Please write out the lines of the data exactly, beginning with the first and ending with the line containing "scene.render.fps = FPS"; leave the pictures behind.

##### GIVEN DATA

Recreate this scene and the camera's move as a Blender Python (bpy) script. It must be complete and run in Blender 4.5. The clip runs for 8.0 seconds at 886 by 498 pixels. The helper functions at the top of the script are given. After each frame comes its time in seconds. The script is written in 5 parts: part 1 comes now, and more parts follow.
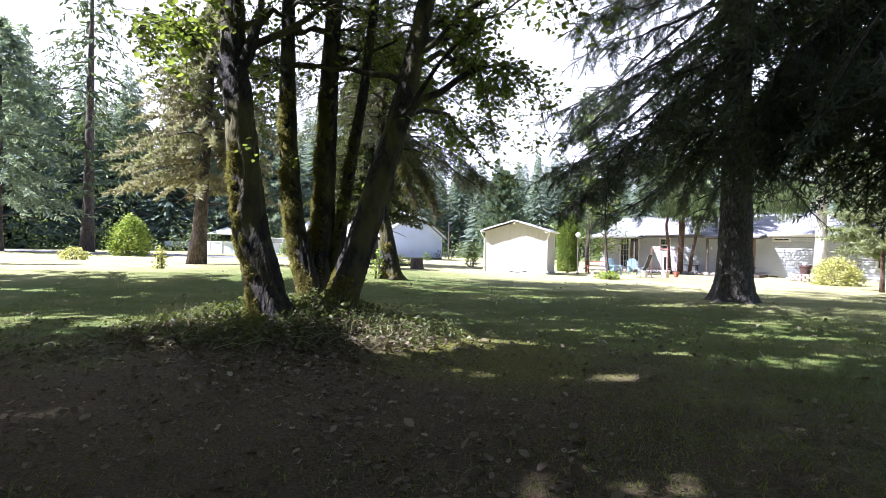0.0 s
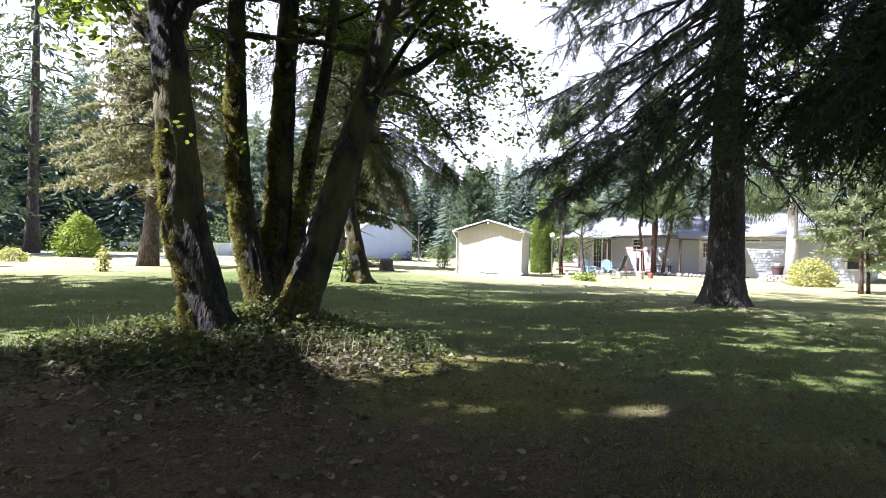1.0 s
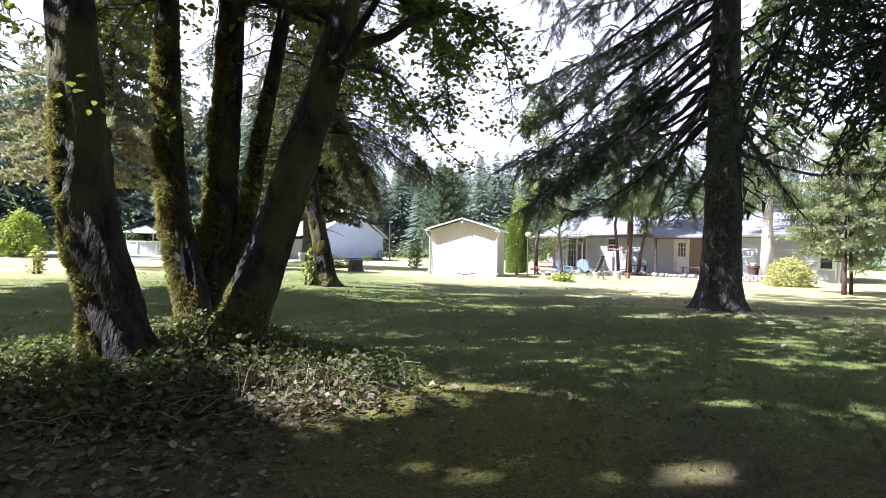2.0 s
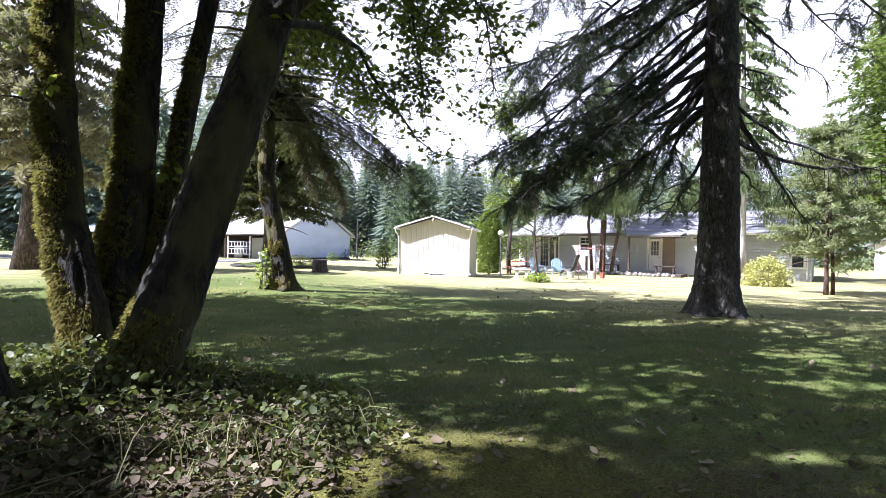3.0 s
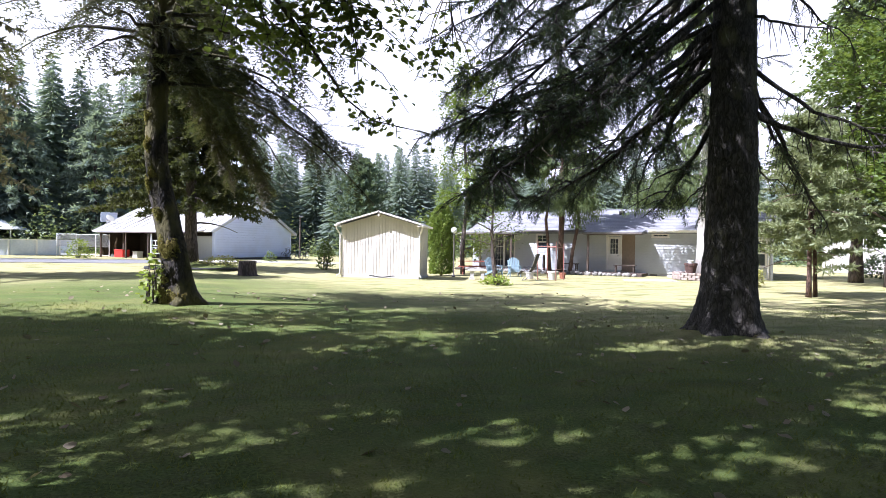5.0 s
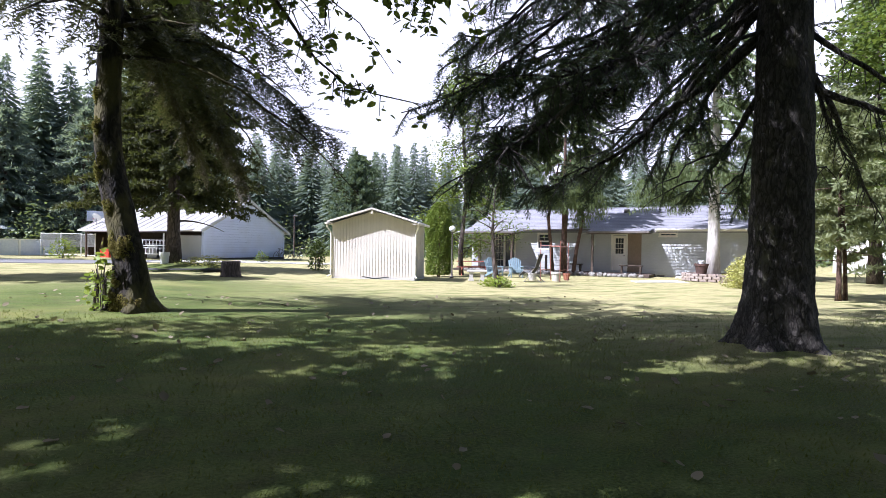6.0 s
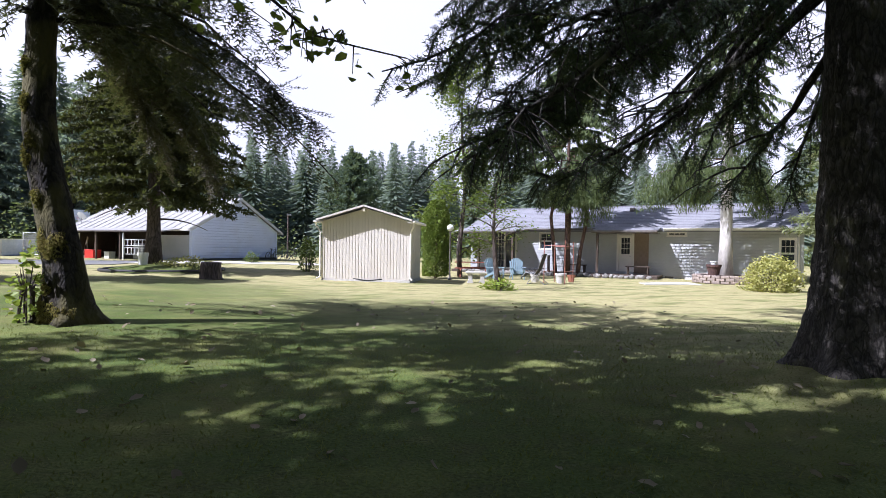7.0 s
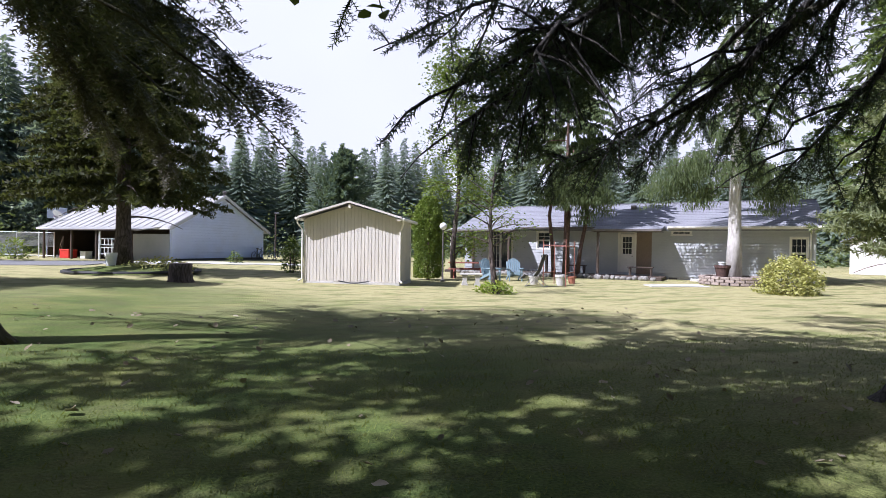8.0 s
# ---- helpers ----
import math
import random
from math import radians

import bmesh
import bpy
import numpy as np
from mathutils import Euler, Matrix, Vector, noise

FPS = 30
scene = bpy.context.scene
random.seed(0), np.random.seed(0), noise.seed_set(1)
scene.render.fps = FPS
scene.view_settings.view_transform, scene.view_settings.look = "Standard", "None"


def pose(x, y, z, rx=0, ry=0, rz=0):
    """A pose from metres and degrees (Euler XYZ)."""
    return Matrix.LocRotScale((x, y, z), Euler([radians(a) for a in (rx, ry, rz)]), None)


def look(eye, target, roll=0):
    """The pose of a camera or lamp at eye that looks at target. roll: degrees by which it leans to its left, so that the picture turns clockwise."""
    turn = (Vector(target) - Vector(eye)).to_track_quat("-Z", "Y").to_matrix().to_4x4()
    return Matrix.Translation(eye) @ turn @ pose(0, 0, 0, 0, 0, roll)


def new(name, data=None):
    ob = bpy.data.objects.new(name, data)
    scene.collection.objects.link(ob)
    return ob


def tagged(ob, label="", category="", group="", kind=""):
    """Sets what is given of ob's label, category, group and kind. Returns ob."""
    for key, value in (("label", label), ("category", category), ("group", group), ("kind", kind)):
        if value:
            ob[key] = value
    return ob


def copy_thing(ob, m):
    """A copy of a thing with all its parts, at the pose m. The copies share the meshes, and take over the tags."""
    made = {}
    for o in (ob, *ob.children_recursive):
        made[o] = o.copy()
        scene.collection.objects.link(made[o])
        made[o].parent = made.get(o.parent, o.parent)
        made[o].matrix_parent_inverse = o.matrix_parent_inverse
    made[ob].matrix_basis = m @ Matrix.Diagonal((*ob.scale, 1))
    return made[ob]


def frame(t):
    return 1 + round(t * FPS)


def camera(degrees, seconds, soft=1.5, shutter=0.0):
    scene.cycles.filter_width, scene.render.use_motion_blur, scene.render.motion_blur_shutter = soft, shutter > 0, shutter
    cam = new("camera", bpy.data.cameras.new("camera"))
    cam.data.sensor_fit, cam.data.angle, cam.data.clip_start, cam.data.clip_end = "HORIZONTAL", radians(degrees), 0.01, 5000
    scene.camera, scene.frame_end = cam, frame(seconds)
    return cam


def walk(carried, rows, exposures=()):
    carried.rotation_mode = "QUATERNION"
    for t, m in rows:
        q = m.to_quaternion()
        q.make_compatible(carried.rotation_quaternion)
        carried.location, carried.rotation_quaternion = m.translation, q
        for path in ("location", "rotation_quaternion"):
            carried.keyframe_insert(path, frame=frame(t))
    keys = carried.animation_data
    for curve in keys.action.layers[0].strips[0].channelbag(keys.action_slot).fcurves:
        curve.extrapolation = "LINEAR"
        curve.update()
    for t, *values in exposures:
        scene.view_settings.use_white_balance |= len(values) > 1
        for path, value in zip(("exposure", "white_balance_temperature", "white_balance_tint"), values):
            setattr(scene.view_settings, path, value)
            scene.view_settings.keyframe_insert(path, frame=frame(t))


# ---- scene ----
cam = camera(79.3, 8.0, 0.8)
PATH = [
    (0, (0.379, 1.149, 1.242), (0.335, 3.149, 1.239), 1.2),
    (0.5, (0.315, 1.712, 1.231), (0.328, 3.712, 1.231), 1.2),
    (1, (0.27, 2.295, 1.24), (0.341, 4.294, 1.242), 1.2),
    (1.5, (0.232, 2.881, 1.252), (0.359, 4.877, 1.254), 1.2),
    (3, (0.288, 4.764, 1.308), (0.585, 6.742, 1.305), 1.1),
    (3.5, (0.352, 5.38, 1.33), (0.719, 7.346, 1.327), 1.0),
    (4, (0.481, 6.006, 1.351), (0.908, 7.96, 1.346), 0.9),
    (4.5, (0.633, 6.654, 1.368), (1.1, 8.599, 1.36), 0.9),
    (6, (1.185, 8.627, 1.326), (1.668, 10.568, 1.319), 0.9),
    (6.5, (1.364, 9.314, 1.317), (1.849, 11.255, 1.311), 0.9),
    (7, (1.571, 9.996, 1.315), (2.06, 11.936, 1.309), 0.9),
    (7.5, (1.791, 10.675, 1.337), (2.286, 12.612, 1.327), 1.0),
    (8, (1.98, 11.427, 1.328), (2.492, 13.36, 1.32), 0.9),
]
walk(cam, [(t, look(eye, target, roll)) for t, eye, target, roll in PATH], [(0, 2.06, 5480, 22), (3, 1.86, 5480, 22), (5, 1.54, 5480, 22), (8, 0.82, 5480, 22)])

# ---- light ----
SUN_EL, SUN_AZ = radians(50), math.atan2(-0.816, -0.168)
world = bpy.data.worlds.new("sky")
scene.world = world
world.use_nodes = True
wn = world.node_tree.nodes
sky = wn.new("ShaderNodeTexSky")
sky.sky_type, sky.sun_disc = "NISHITA", False
sky.sun_elevation, sky.sun_rotation = SUN_EL, SUN_AZ
sky.air_density, sky.dust_density = 1.0, 2.0
wn["Background"].inputs["Strength"].default_value = 0.055
world.node_tree.links.new(sky.outputs["Color"], wn["Background"].inputs["Color"])
sun = new("sun", bpy.data.lights.new("sun", "SUN"))
sun.data.energy, sun.data.angle, sun.data.color = 5.0, radians(0.55), (1.0, 0.96, 0.90)
away = Vector((math.sin(SUN_AZ) * math.cos(SUN_EL), math.cos(SUN_AZ) * math.cos(SUN_EL), math.sin(SUN_EL)))
sun.matrix_world = look(away * 60, (0, 0, 0))
# openings in the canopy: where their light falls on the lawn, and how wide (x, y, half length, half width)
GAPS = [
    (-0.2, 7.7, 0.5, 0.4), (0.75, 6.55, 0.36, 0.12), (1.3, 6.45, 0.24, 0.08), (1.95, 6.4, 0.4, 0.13), (2.5, 6.55, 0.2, 0.06), (0.9, 8.35, 0.65, 0.14), (2.0, 9.6, 0.42, 0.12), (2.75, 9.55, 0.16, 0.12),
    (0.2, 10.38, 0.38, 0.1), (0.3, 9.5, 0.4, 0.08), (2.5, 10.8, 0.3, 0.09), (4.9, 9.6, 0.4, 0.2), (5.9, 9.35, 0.6, 0.2), (3.1, 7.8, 0.32, 0.1),
    (4.4, 7.5, 0.6, 0.12), (5.8, 10.8, 0.6, 0.25), (-2.3, 8.2, 0.6, 0.18), (5.4, 13.9, 0.65, 0.36), (0.4, 16.0, 0.7, 0.24), (2.7, 15.4, 0.4, 0.22),
    (4.1, 15.6, 0.5, 0.22), (2.6, 18.6, 0.8, 0.3), (5.8, 18.4, 0.8, 0.35), (-4.5, 9.1, 0.6, 0.4), (-0.95, 9.85, 0.4, 0.12), (-0.7, 8.85, 0.35, 0.1),
    (-0.2, 17.8, 0.5, 0.14), (-0.85, 16.6, 0.45, 0.14), (1.6, 17.0, 0.4, 0.11), (-0.5, 15.0, 0.35, 0.09), (1.2, 14.3, 0.4, 0.09), (-1.6, 14.2, 0.4, 0.1),
    (-0.55, 10.35, 0.3, 0.12), (-0.1, 10.25, 0.3, 0.1), (0.55, 10.9, 0.25, 0.1),
]


def open_to_sun(p):
    """Which of the points (N x 3) stand in the way of a sunlit spot."""
    fx, fy = p[:, 0] - away.x / away.z * p[:, 2], p[:, 1] - away.y / away.z * p[:, 2]
    hit = np.zeros(len(p), bool)
    for i, (gx, gy, rx, ry) in enumerate(GAPS):
        u, w = (fx - gx) / (rx + 0.02), (fy - gy) / (ry + 0.02)
        a = np.arctan2(w, u)
        hit |= np.hypot(u, w) < 0.95 + 0.25 * np.sin(3 * a + 1.7 * i) + 0.2 * np.sin(5 * a + i) + 0.2 * np.sin(9 * fx + 7 * fy)
    return hit


def let_light_in(tri, base):
    """Triangles (N x 3 x 3) about base, without those that stand before a sunlit spot."""
    hit = open_to_sun(tri.mean(1) + base)
    for k in range(3):
        hit |= open_to_sun(tri[:, k] + base)
    return tri[~hit]


# ---- materials ----
def nodes_of(name):
    m = bpy.data.materials.new(name)
    m.use_nodes = True
    return m, m.node_tree.nodes, m.node_tree.links, m.node_tree.nodes["Principled BSDF"]


def mixed(nd, ln, fac, a, b, mode="MIX"):
    n = nd.new("ShaderNodeMix")
    n.data_type, n.blend_type = "RGBA", mode
    for sock, v in ((n.inputs[0], fac), (n.inputs[6], a), (n.inputs[7], b)):
        if hasattr(v, "is_linked"):
            ln.new(v, sock)
        elif sock.type == "RGBA":
            sock.default_value = (*v, 1)
        else:
            sock.default_value = v
    return n.outputs[2]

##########

_WRITTEN RESPONSE_.
Recreate this scene and the camera's move as a Blender Python (bpy) script. It must be complete and run in Blender 4.5. The clip runs for 8.0 seconds at 886 by 498 pixels. The helper functions at the top of the script are given. After each frame comes its time in seconds. The script is written in 5 parts: part 1 comes now, and more parts follow.
0.0 s
1.0 s
2.0 s
3.0 s
5.0 s
6.0 s
7.0 s
8.0 s
# ---- helpers ----
import math
import random
from math import radians

import bmesh
import bpy
import numpy as np
from mathutils import Euler, Matrix, Vector, noise

FPS = 30
scene = bpy.context.scene
random.seed(0), np.random.seed(0), noise.seed_set(1)
scene.render.fps = FPS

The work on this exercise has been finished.